2. Save at Least as Much as Your Employer Will Match

If you are contributing to an employer-sponsored retirement plan such as a 401(k) or 401(3)b, find out if your employer offers matching contributions and increase the amount you contribute to get the full benefit of the employer match.

A 401(k) match is a significant benefit—it's another way of saying “free money.” If your company is offering matching contributions on a plan that you aren't invested in, you are not taking full advantage of your benefits. Typically, companies will match up to 6 percent of an employee’s income. Most plans vest over time, which means that the company will start by giving you 25 percent of the match, and increase the percentage over the time that you are employed at the company. This means that after one or two years you may get 25 percent of your total vesting amount, after three years you get 50 percent, four years gets you 75 percent, and so on. When you are fully vested, you get 100 percent of your matching contributions. Some companies will match your contributions with company stock.

3. Save at Least 10 Percent of Your Gross Income

Once you are comfortable saving as much as your employer will match, the next goal is to save 10 percent of your pre-tax income. This is a good target goal for retirement savers, and if the money is withdrawn directly from your paycheck, you may not even notice the impact on your budget.

4. Save Raises and Bonuses

If you've made savings an easy and automatic process, you probably don't notice the money missing from your regular paycheck. Your next goal is to automatically stash away extra income that you don't need in the near term. Annual bonuses and salary increases can easily be funneled into your retirement savings plan. When you know your salary is about to increase, try saving it before it hits your bank account. You may be surprised how easy it is to live without the extra money.

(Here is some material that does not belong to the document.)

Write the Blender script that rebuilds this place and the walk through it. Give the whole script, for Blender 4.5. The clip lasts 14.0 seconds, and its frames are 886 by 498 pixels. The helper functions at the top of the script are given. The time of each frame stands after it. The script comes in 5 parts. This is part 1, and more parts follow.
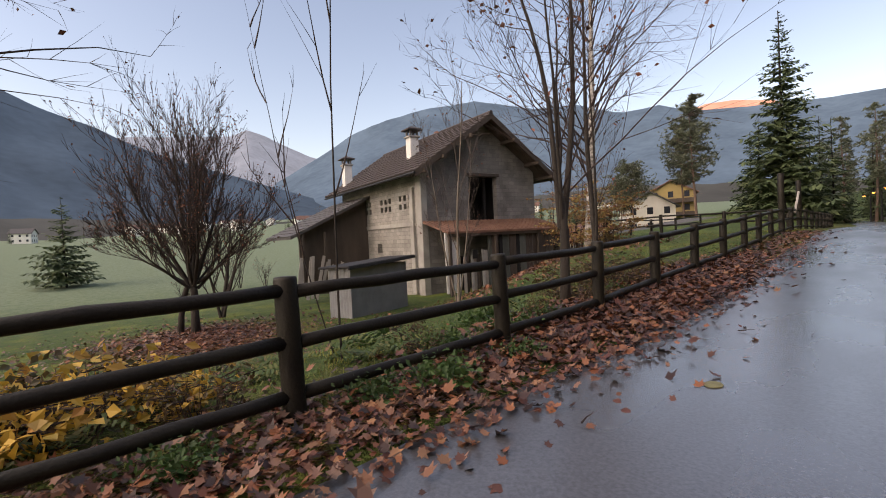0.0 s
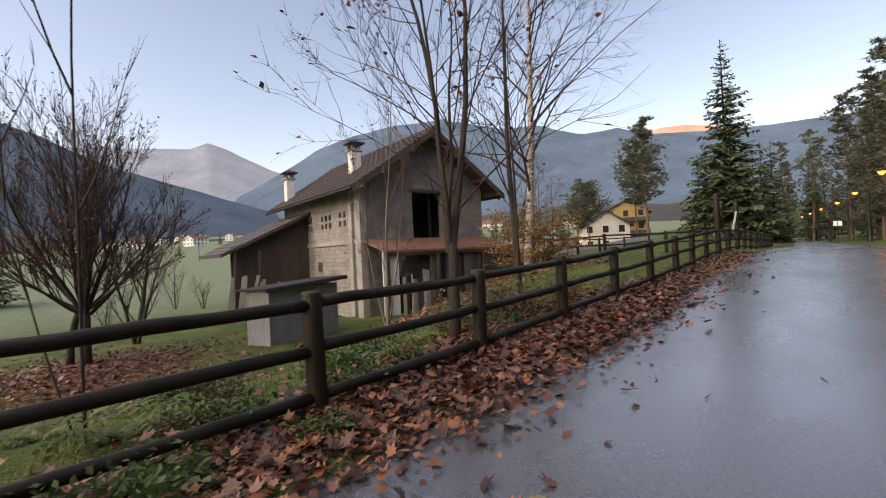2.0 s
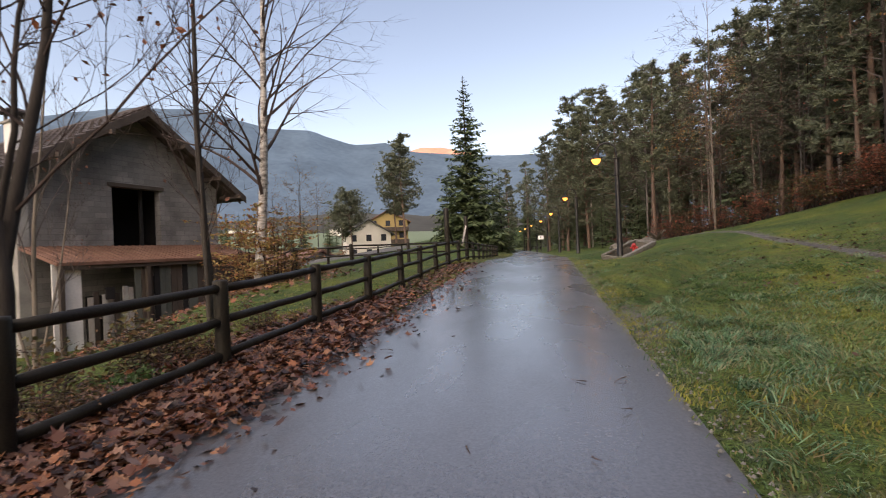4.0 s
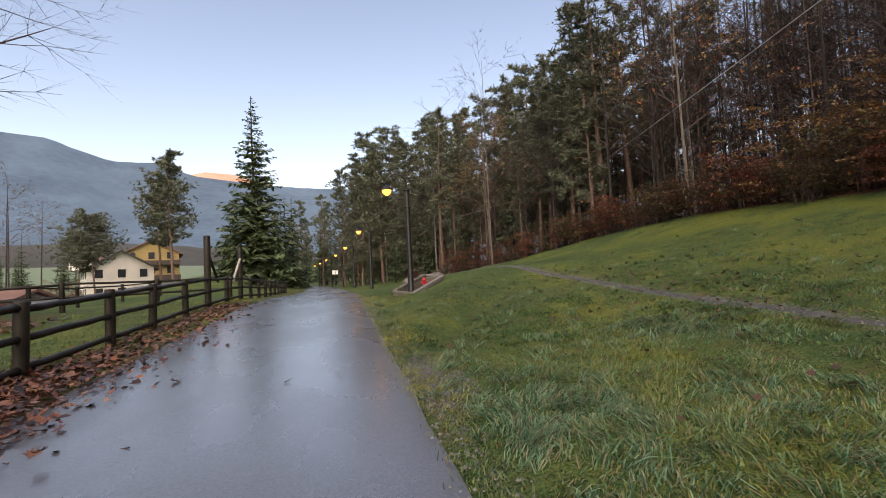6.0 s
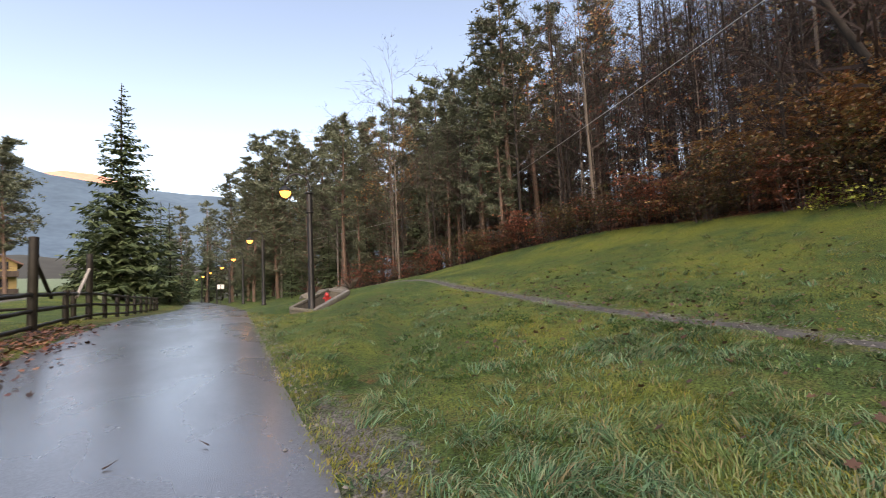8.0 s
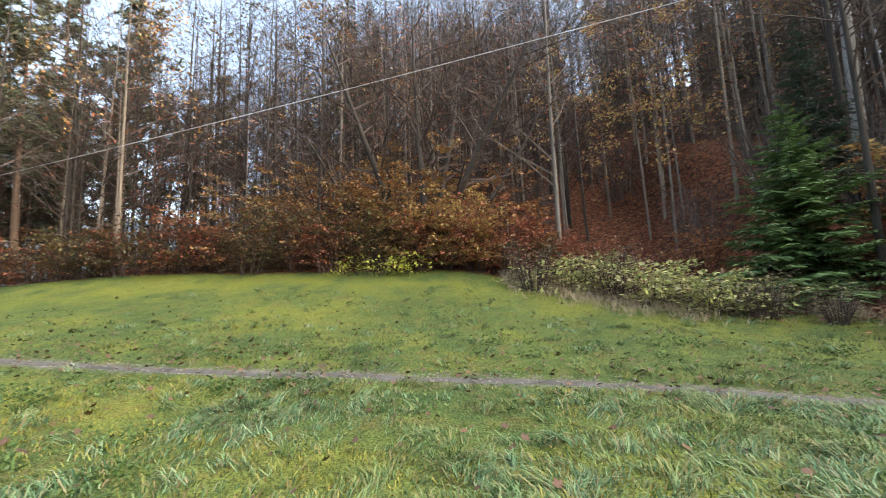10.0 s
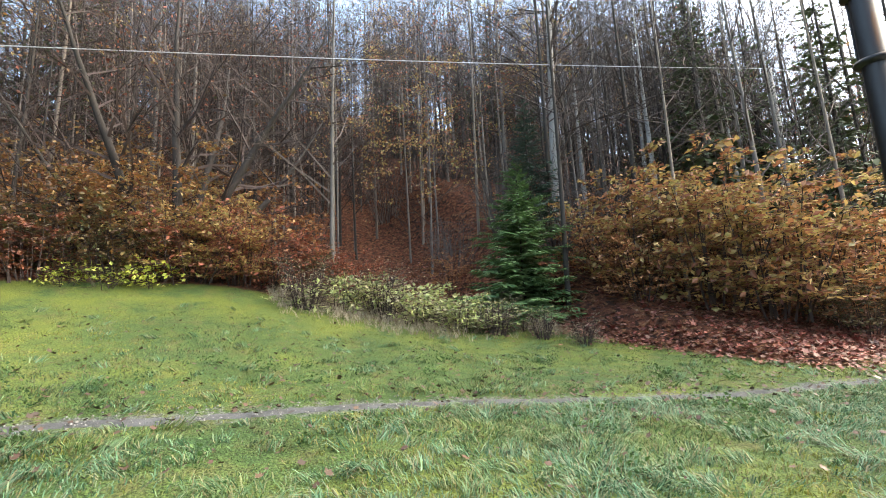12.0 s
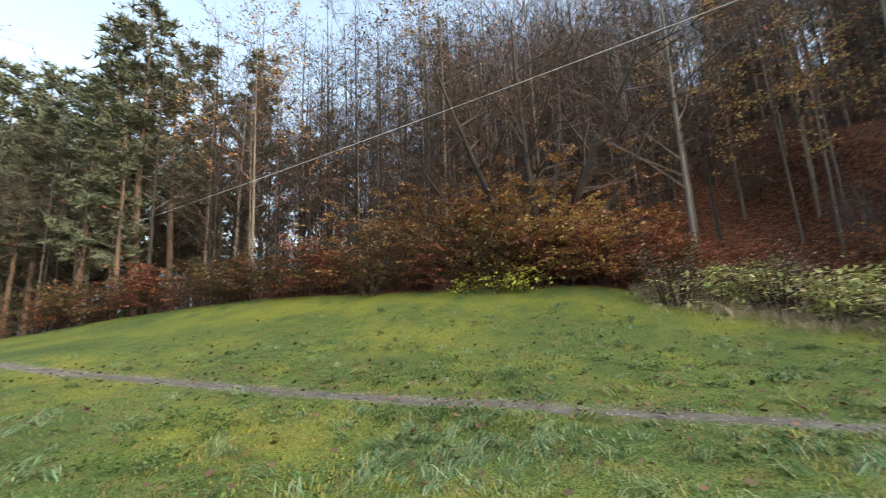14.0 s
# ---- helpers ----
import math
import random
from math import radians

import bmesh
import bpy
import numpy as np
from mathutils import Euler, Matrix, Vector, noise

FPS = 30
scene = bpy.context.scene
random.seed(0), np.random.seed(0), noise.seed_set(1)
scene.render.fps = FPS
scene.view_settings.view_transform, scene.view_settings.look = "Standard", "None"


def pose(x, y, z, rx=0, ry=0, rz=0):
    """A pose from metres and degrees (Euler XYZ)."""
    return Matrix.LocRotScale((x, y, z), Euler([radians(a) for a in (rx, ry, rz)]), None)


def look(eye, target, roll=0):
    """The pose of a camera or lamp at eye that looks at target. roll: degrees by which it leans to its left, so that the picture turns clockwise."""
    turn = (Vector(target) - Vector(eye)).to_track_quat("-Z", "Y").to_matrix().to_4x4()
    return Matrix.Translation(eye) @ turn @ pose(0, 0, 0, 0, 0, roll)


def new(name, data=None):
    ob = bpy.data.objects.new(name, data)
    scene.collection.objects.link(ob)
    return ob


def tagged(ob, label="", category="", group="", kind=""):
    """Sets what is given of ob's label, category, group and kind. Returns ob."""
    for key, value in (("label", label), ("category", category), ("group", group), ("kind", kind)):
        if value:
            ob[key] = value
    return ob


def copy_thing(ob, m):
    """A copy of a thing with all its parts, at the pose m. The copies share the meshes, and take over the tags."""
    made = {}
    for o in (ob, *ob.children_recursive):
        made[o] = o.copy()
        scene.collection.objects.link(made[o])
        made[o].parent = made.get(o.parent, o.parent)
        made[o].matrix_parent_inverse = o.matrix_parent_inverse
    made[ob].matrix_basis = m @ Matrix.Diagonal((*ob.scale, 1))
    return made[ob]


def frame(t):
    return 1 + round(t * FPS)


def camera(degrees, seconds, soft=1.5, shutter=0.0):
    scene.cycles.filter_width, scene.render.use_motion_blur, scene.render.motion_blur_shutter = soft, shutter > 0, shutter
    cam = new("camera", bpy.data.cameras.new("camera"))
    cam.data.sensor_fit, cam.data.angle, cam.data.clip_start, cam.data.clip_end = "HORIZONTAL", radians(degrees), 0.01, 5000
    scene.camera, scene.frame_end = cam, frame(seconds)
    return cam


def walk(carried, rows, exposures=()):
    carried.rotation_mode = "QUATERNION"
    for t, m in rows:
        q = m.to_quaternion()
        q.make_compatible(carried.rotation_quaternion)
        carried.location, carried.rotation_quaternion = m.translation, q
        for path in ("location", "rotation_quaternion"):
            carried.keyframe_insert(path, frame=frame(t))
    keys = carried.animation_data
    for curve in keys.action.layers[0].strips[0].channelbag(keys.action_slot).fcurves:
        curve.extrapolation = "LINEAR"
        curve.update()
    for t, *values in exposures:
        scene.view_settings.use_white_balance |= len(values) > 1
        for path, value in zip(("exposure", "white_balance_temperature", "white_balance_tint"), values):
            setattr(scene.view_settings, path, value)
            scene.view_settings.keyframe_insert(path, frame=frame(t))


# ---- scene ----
cam = camera(89.6, 14.0, soft=1.0, shutter=0.15)
PATH = [
    (0, (0.066, 0.565, 1.313), (-1.369, 1.957, 1.257), -2.8),
    (0.5, (0.051, 1.028, 1.306), (-1.442, 2.359, 1.274), -3.1),
    (1, (0.055, 1.539, 1.283), (-1.47, 2.833, 1.278), -3.1),
    (1.5, (0.221, 1.934, 1.356), (-1.257, 3.282, 1.348), -2.8),
    (2, (0.235, 2.445, 1.374), (-1.09, 3.943, 1.385), -2.6),
    (2.5, (0.387, 2.936, 1.398), (-0.8, 4.546, 1.405), -3.0),
    (3, (0.473, 3.438, 1.39), (-0.521, 5.173, 1.382), -3.1),
    (3.5, (0.566, 3.975, 1.429), (-0.18, 5.83, 1.427), -3.1),
    (4, (0.658, 4.505, 1.479), (0.216, 6.456, 1.478), -2.4),
    (4.2, (0.741, 4.687, 1.463), (0.418, 6.66, 1.459), -2.3),
    (6.3, (1.097, 6.855, 1.494), (1.594, 8.787, 1.634), -2.8),
    (6.5, (1.117, 7.032, 1.514), (1.635, 8.958, 1.668), -2.6),
    (6.7, (1.111, 7.188, 1.546), (1.652, 9.108, 1.701), -2.5),
    (7, (1.134, 7.475, 1.563), (1.694, 9.39, 1.699), -2.6),
    (7.2, (1.184, 7.641, 1.554), (1.723, 9.562, 1.683), -3.1),
    (9.3, (1.1, 9.386, 1.371), (2.921, 10.165, 1.65), -2.1),
    (9.5, (1.094, 9.605, 1.418), (2.991, 10.165, 1.715), -2.1),
    (10, (1.229, 9.993, 1.433), (3.197, 10.178, 1.738), -2.7),
    (10.5, (1.256, 10.215, 1.507), (3.212, 9.898, 1.778), -2.3),
    (11, (1.201, 10.418, 1.582), (3.06, 9.728, 1.842), -2.4),
    (11.5, (1.187, 10.441, 1.609), (2.969, 9.582, 1.904), -3.4),
    (12, (1.197, 10.459, 1.615), (2.986, 9.618, 1.923), -3.2),
    (12.5, (1.199, 10.503, 1.62), (3.04, 9.806, 1.973), -3.4),
    (13, (1.211, 10.592, 1.63), (3.122, 10.159, 2.031), -3.6),
    (13.5, (1.299, 10.698, 1.612), (3.255, 10.707, 2.026), -3.3),
    (14, (1.508, 10.934, 1.59), (3.384, 11.506, 1.981), -3.2),
]
walk(cam, [(t, look(eye, target, roll)) for t, eye, target, roll in PATH],
     exposures=[(0, 1.49, 8800, 22), (4.2, 1.63, 8800, 21), (7.2, 1.78, 8600, 20), (9.3, 2.7, 9000, 15), (11.2, 3.55, 8200, 7), (12.6, 3.5, 8300, 8), (14, 2.75, 9000, 8)])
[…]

5. Save More as You Near Retirement

If you have gotten a late start on your retirement plan, the government has provisions to help you catch up. Individuals age 50 or older, can add $5,500 more to their tax-deferred retirement accounts under something called the catch up contributions. Again, the earlier you take advantage of these contributions, the greater the impact they will have on your savings balance.

6. Save After-Tax Cash

You have taken advantage of every tax-favored option your employer offers, and you still have a bit of money left in your budget that can go toward savings. Stash it away in a Roth IRA. A Roth is kind of like other IRA accounts, in that you can contribute regular amounts to the account and invest in a wide variety of stocks, bonds and mutual funds. But instead of pre-tax money, contributions to a Roth are made after the money is taxed. Then money in the account grows tax free, and you are not taxed even when you withdraw the funds. Unlike a regular IRA, contributions you make to a Roth IRA can be withdrawn before retirement without a penalty. This make a Roth IRA is a great place to put away as much of today's dollars as you can.

If you've done all of the above, you are on the right track for retirement. Go ahead, use a retirement calculator to see how close you are to your goal.